Authors: Kathleen Thiede Call, PhD, Giovann Alarcon-Espinoza, PhD, MPP, Natalie Schwer Mac Arthur, PhD, MAc, and Rhonda Jones-Webb, DrPH
SHADAC researchers and external co-authors recently published an article in the American Journal of Public Health (AJPH) that examines rates of insurance-based discrimination for nonelderly adults with private, public, or no insurance between 2011 and 2019, a period marked by passage and implementation of the Affordable Care Act (ACA) and threats to it.
Using 2011–2019 data from the biennial Minnesota Health Access Survey, the study found that about 4,000 adults aged 18 to 64 report insurance-based discrimination experiences. Using logistic regressions, the authors examined associations between insurance-based discrimination and (1) sociodemographic factors and (2) indicators of access.
Key Findings
- On average, approximately 10% of nonelderly adults reported insurance-based discrimination, although there was a statistically significant increase from 7.7% in 2015 to 11.0% in 2017.

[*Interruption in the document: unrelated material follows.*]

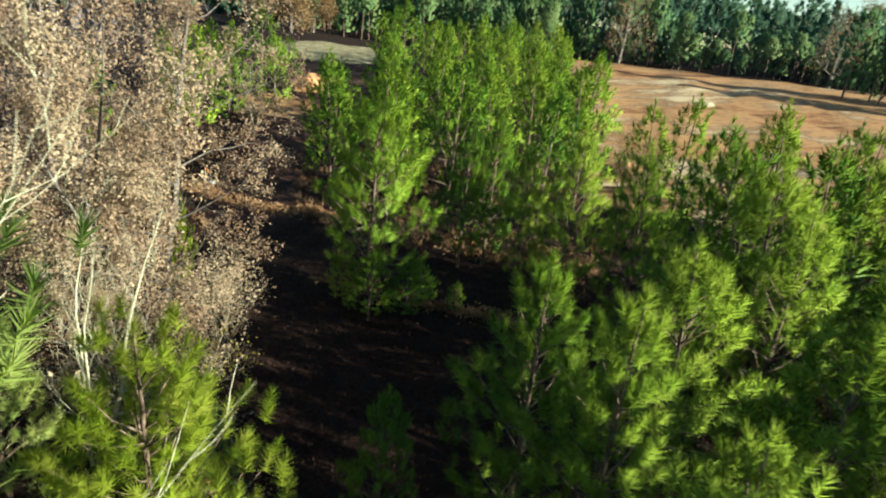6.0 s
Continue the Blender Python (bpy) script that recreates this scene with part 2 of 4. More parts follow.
def puffs(geo, centre, way, size, rng, blades, width, heart, core=0.5, stretch=1.5, round_off=0.5):
    """Brushes of needles at the ends of shoots: a packed, uneven heart and thin needles that sweep out and forward from it.
    The needles' normals follow the round of brush and crown, as masses of fine needles catch the light."""
    n = len(centre)
    way = unit(way)
    a = unit(np.cross(way, unit(rng.normal(size=(n, 3)))))
    b = np.cross(way, a)
    axes = np.stack([a, b, way * stretch], axis=1) * size[:, None, None]
    body = unit(centre - heart)

    def normals(v):
        swell = unit(v - centre[:, None] + way[:, None] * size[:, None, None] * 0.3)
        return unit(swell * round_off + body[:, None] * (1 - round_off) + np.array([0, 0, 0.25]))

    s = rng.random((n, blades, 1)) ** 0.85
    turn = rng.random((n, blades, 1)) * 2 * math.pi
    out = np.cos(turn) * a[:, None] + np.sin(turn) * b[:, None]
    lean_out = (1.35 - 0.95 * s) * (0.75 + 0.5 * rng.random((n, blades, 1)))
    root = way[:, None] * size[:, None, None] * (s * 1.3 - 0.7) * stretch * 0.55
    tip = root + (np.sin(lean_out) * out + np.cos(lean_out) * way[:, None]) * size[:, None, None] * (0.8 + 0.4 * rng.random((n, blades, 1)))
    side = unit(np.cross(tip - root, rng.normal(size=(n, blades, 3)))) * width * 0.5
    v = np.stack([root - side, root + side, tip], axis=2) + centre[:, None, None]
    nrm = normals(v.reshape(n, -1, 3)).reshape(v.shape)
    f = np.arange(n * blades * 3).reshape(-1, 3)
    flat = np.cross(v[:, :, 1] - v[:, :, 0], v[:, :, 2] - v[:, :, 0])
    wrong = ((flat * nrm.mean(axis=2)).sum(axis=-1) < 0).ravel()
    f[wrong] = f[wrong][:, ::-1]
    geo.add(v.reshape(-1, 3), f)
    geo.soft.append(nrm.reshape(-1, 3))
    k = len(OCT_V)
    w = np.einsum("vk,nkc->nvc", OCT_V * (core, core, max(core, 0.55)), axes) * (0.7 + 0.6 * rng.random((n, k, 1))) + centre[:, None]
    geo.add(w.reshape(-1, 3), (np.arange(n)[:, None, None] * k + np.array(OCT_F)[None]).reshape(-1, 3))
    geo.soft.append(normals(w).reshape(-1, 3))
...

- Reports of insurance-based discrimination remained remarkably stable within each coverage type between 2011 and 2019:
- Uninsured adults ranged between 24.7% to 28.1%
- Adults with public coverage ranged between 18.4% to 24.0%
- Adults with private coverage ranged between 3.0% to 5.4%
- Compared with adults with private insurance (4% on average), insurance-based discrimination was 5 or 6 times higher for adults with public insurance (21% on average) and about 7 times higher for adults with no insurance (27% on average).
- There was little association between insurance-based discrimination and having a usual source of care. However, insurance-based discrimination persistently interfered with confidence in getting needed care and reports of forgone care.
These findings indicate that policy changes from 2011 to 2019 affected access to health insurance, but high rates of insurance-based discrimination among adults with public insurance or no insurance were impervious to such changes. Stable rates of insurance-based discrimination during a time of increased access to health insurance via the ACA suggest deeper structural roots of healthcare inequities.